Staffing firms can add value while maintaining healthy margins

Market forces and process innovations that have been driving change across industry verticals are snowballing, and the cumulative effect over time is gaining weight. In particular, organizations continue to face challenges brought on by rapid pace of change, including:

  • Customer pressure for a more directly connected experience with the supplier
  • Time pressure for shorter investment return horizons
  • Adaptive pressure for more agile innovation

One way to address these challenges and turn them into opportunities that I’ve seen is clients embracing the change and determining how they can build flexibility in an organization that allows for movement with the tide, rather than against it. The result is a shift already taking place, and one that will increase over the next decade, to a much higher proportion of temporary or variable staffing. By 2020, 40% of the total US workforce is expected to be contract or contingent workers.

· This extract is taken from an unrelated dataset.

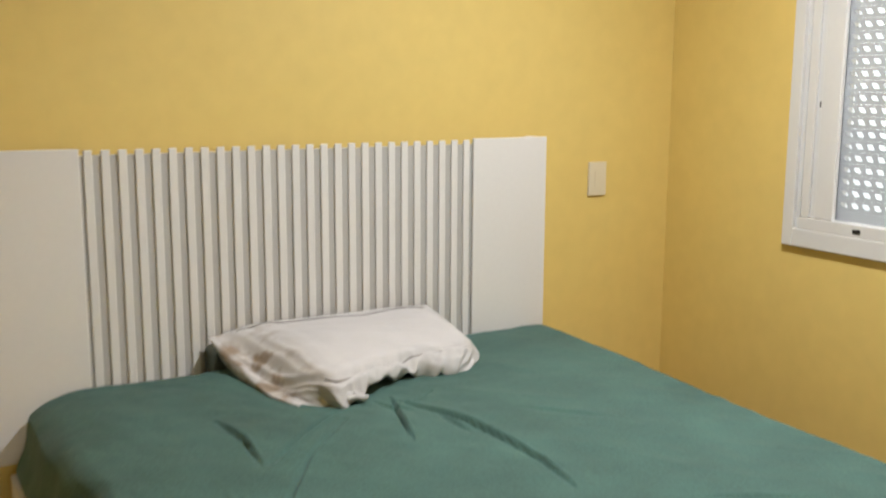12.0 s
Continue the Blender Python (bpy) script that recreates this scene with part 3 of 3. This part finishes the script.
# ---------------------------------------------------------------- rug
rug = thing("rug", "small white cotton rug with ragged fringed sides", "rug", (0.268, 4.63, 0))
put("mat", (lambda bm: (bmesh.ops.translate(bm, verts=bm.verts, vec=(0.268, 4.63, 0.001)), bm)[1])(soft_box((0.49, 0.80, 0.012), 0.005, 0.012, lambda p, n: p + Vector((0.004 * noise.noise((p.y * 14, 1, p.x)), 0.006 * noise.noise((p.x * 12, 5, 0)), (0.0035 * noise.noise((p.x * 45, p.y * 45, 0)) + 0.003 * noise.noise((p.x * 16, p.y * 16, 3))) * (p.z > 0.004))))), RUG, rug, smooth=True)
for side in (-1, 1):
    bm = bmesh.new()
    y = 4.245
    while y < 5.01:
        length, width = random.uniform(0.008, 0.024), random.uniform(0.007, 0.014)
        x = 0.268 + side * 0.243
        lean = random.uniform(-0.008, 0.008)
        a = [bm.verts.new(v) for v in ((x, y, 0.001), (x, y + width, 0.001), (x, y + width, 0.010), (x, y, 0.010))]
        b = [bm.verts.new(v) for v in ((x + side * length, y + 0.25 * width + lean, 0.001), (x + side * length, y + 0.7 * width + lean, 0.001), (x + side * length, y + 0.7 * width + lean, 0.005), (x + side * length, y + 0.25 * width + lean, 0.005))]
        for i in range(4):
            bm.faces.new((a[i], a[(i + 1) % 4], b[(i + 1) % 4], b[i]))
        bm.faces.new(b)
        bm.faces.new(a[::-1])
        y += width + random.uniform(0.0, 0.006)
    bmesh.ops.recalc_face_normals(bm, faces=bm.faces)
    put("fringe", bm, RUG, rug, "ragged cotton fringe")

# ---------------------------------------------------------------- wall fittings
outlet = thing("wall_outlet", "ivory plastic wall socket near the floor", "outlet", (0.515, 5.88, 0.27))
put("cover_plate", boxes((0.476, 0.554, 5.871, 5.88, 0.212, 0.328), bevel=0.003, seg=2), PLASTIC, outlet)
socket = put("socket", boxes((0.499, 0.531, 5.869, 5.8715, 0.250, 0.290), bevel=0.001), PLASTIC, outlet)
for x in (0.506, 0.524):
    part("pin_hole", at_parent(disc(bmesh.new(), (x, 5.8685, 0.270), (0, -1, 0), 0.0035, 0.0035, 0.002, 10), outlet), DARK, socket)
bell = thing("light_switch", "ivory plastic rocker switch beside the headboard", "light switch", (2.54, 5.88, 1.085))
put("cover_plate", boxes((2.493, 2.567, 5.871, 5.88, 1.026, 1.140), bevel=0.003, seg=2), PLASTIC, bell)
put("rocker", boxes((2.517, 2.543, 5.8685, 5.8715, 1.057, 1.111), bevel=0.001), PLASTIC, bell)

# ---------------------------------------------------------------- window with its roller shutter
window = thing("window_1", "white plastic sliding window with the roller shutter down", "window", (2.85, (WY0 + WY1) / 2, WZ0))
window["kind"] = "structure"
x0 = 2.832
F = 0.050
put("flange", boxes((x0, 2.8495, WY1 + 0.010, WY1 + F, WZ0 - F, WZ1 + F), (x0, 2.8495, WY0 - F, WY0 - 0.010, WZ0 - F, WZ1 + F),
                    (x0, 2.8495, WY0 - 0.010, WY1 + 0.010, WZ0 - F, WZ0 + 0.004), (x0, 2.8495, WY0 - 0.010, WY1 + 0.010, WZ1 - 0.004, WZ1 + F), bevel=0.003, seg=2), PVC, window)
za, zb = WZ0 + 0.0425, WZ1 - 0.0425
for edge, s in ((WY1, -1), (WY0, 1)):
    def upright(name, xa, xb, a, b, bevel=0.002):
        ya, yb = sorted((edge + s * a, edge + s * b))
        return put(name, boxes((xa, xb, ya, yb, za, zb), bevel=bevel), PVC, window)

    ya, yb = sorted((edge - s * 0.0095, edge + s * 0.003))
    put("jamb", boxes((2.8455, 2.8494, ya, yb, WZ0 + 0.0045, WZ1 - 0.0045)), PVC, window)
    upright("jamb", 2.8465, 2.960, 0.0035, 0.078)
    upright("track", x0 + 0.003, 2.8463, 0.018, 0.043)
    upright("sash_stile", x0 + 0.004, 2.852, 0.063, 0.130, 0.003)
put("sill_track", boxes((x0 + 0.003, 2.96, WY0 + 0.005, WY1 - 0.005, WZ0 + 0.004, WZ0 + 0.042), bevel=0.003), PVC, window)
put("head_track", boxes((x0 + 0.003, 2.96, WY0 + 0.005, WY1 - 0.005, WZ1 - 0.042, WZ1 - 0.004), bevel=0.003), PVC, window)
put("latch_slot", boxes((x0 + 0.0025, x0 + 0.005, 5.060, 5.087, 0.979, 0.993)), DARK, window, "dark latch slot")
put("screw_hole", boxes((2.8445, 2.847, 5.2350, 5.2385, 1.336, 1.352)), DARK, window, "small dark screw hole")
put("pane", boxes((2.856, 2.860, WY0 + 0.079, WY1 - 0.079, WZ0 + 0.043, WZ1 - 0.043)), GLASS, window, "clear glass pane").visible_shadow = False
put("shutter_foot", boxes((2.866, 2.878, WY0 + 0.079, WY1 - 0.079, WZ0 + 0.043, WZ0 + 0.072), bevel=0.002), SHUTTER, window, "grey bottom bar of the shutter")
glow = bpy.data.materials.new("daylight_outside")
glow.use_nodes = True
gn = glow.node_tree
gn.nodes["Principled BSDF"].inputs["Emission Color"].default_value = (0.94, 0.97, 1.0, 1)
gn.nodes["Principled BSDF"].inputs["Emission Strength"].default_value = 1.6
solid("backdrop", boxes((4.6, 4.62, 1.5, 8.5, -1.5, 4.5)), glow, "plain bright daylight outside the window", "backdrop", "structure")
SP, HP = 0.0343, 0.0375
SY0, SY1 = WY0 + 0.0795, WY1 - 0.0795
span = SY1 - SY0
SXA, SXB = 2.868, 2.8715


def shutter_slat():
    """One slat with a row of slanted slots, its webs leaning."""
    low, high, lean = 0.0112, 0.0244, 0.0095
    bm = boxes((SXA, SXB, 0, span, 0, low), (SXA, SXB, 0, span, high, SP - 0.0006))
    holes = int((span - 0.03) / HP)
    left = 0.0
    for k in range(holes + 1):
        right = 0.016 + k * HP if k < holes else span
        webs = [bm.verts.new((x, y + (lean if z == high and 0.001 < y < span - 0.001 else 0), z)) for x in (SXA, SXB) for z in (low, high) for y in (0.0 if k == 0 else left, right)]
        for quad in ((0, 1, 3, 2), (4, 6, 7, 5), (0, 4, 5, 1), (2, 3, 7, 6), (0, 2, 6, 4), (1, 5, 7, 3)):
            bm.faces.new([webs[i] for i in quad])
        left = right + 0.0205
    bmesh.ops.recalc_face_normals(bm, faces=bm.faces)
    return bm


shutter = put("shutter", boxes((SXA, SXB, SY0, SY1, WZ1 - 0.075, WZ1 - 0.043)), SHUTTER, window, "grey roller shutter with rows of light slots")
slat_mesh = mesh("shutter_slat", shutter_slat(), SHUTTER)
for k in range(int((WZ1 - 0.075 - WZ0 - 0.073) / SP)):
    ob = new("shutter_slat", slat_mesh)
    ob.parent = shutter
    ob.location = Vector((0, SY0, WZ0 + 0.0725 + k * SP)) - Vector(window.location)

# ---------------------------------------------------------------- floor planks
PW, PL = 0.195, 1.20
shared = {}


def plank_mesh(length):
    key = round(length, 3)
    if key not in shared:
        bm = bmesh.new()
        box(bm, 0, length - 0.0006, 0, PW - 0.0007, -0.0075, 0.0)
        top = [e for e in bm.edges if all(v.co.z > -0.001 for v in e.verts)]
        bmesh.ops.bevel(bm, geom=top, offset=0.0006, segments=1, affect="EDGES")
        shared[key] = mesh("plank", bm, PLANK)
    return shared[key]


row, y = 0, -1.68
while y < 5.88:
    x = -0.34 - (0, 0.42, 0.83, 0.21, 0.63)[row % 5]
    end = 2.86 if y > 3.0 else 3.45
    while x < end:
        a, b = max(x, -0.34), min(x + PL, end)
        if b - a > 0.02:
            ob = new("plank", plank_mesh(b - a))
            ob.parent = FLOOR
            ob.location = (a, y, 0)
        x += PL
    y += PW
    row += 1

There are new risks in motivating a more variable workforce, managing staffing contracts and maintaining control of strategic capabilities. I believe that the question of which functions to staff variably and which to keep “in-house” clearly depend on the type of business. For some, the IT space operates best with a variable workforce. For others, where IT is their strategic differentiator (think Amazon), they may want to look at the customer service side or at manufacturing to reduce the upfront investment. As those in the staffing industry know, chosen functions can be essential parts of the business, but should be less strategic. However, there is a key role for staffing partners to play in terms of knowledge transfer, which will become increasingly important.

Of course, at the end of the day, all companies are aiming to do more with less, and the solution of a variable workforce is one factor in the rise of procurement that I continue to see. It’s no secret that for both consulting firms and staffing firms, this is affecting our margins and that trend is not going to go away. So the question becomes, how do we meet the demand of clients and maintain healthy margins ourselves?

For one, I think the value that we bring is paramount to success. I’ve found that clients value staffing firms when we can help enable more focused investment into their strategic business functions and help offset risks associated with investing in some of the more legacy-related activities. A staffing contractor should never be seen as being more interested in profiting from the contract than in partnering with a client to innovate their brand. That’s often where I start to see push-back on some of the lower-cost models; clients aren’t getting the quality they are looking for.

Today’s business leaders are living in a world where there is a shorter time horizon for success. We can certainly help them achieve that goal, but we must find a way to overcome the cost pressures so that we can deliver true value to clients.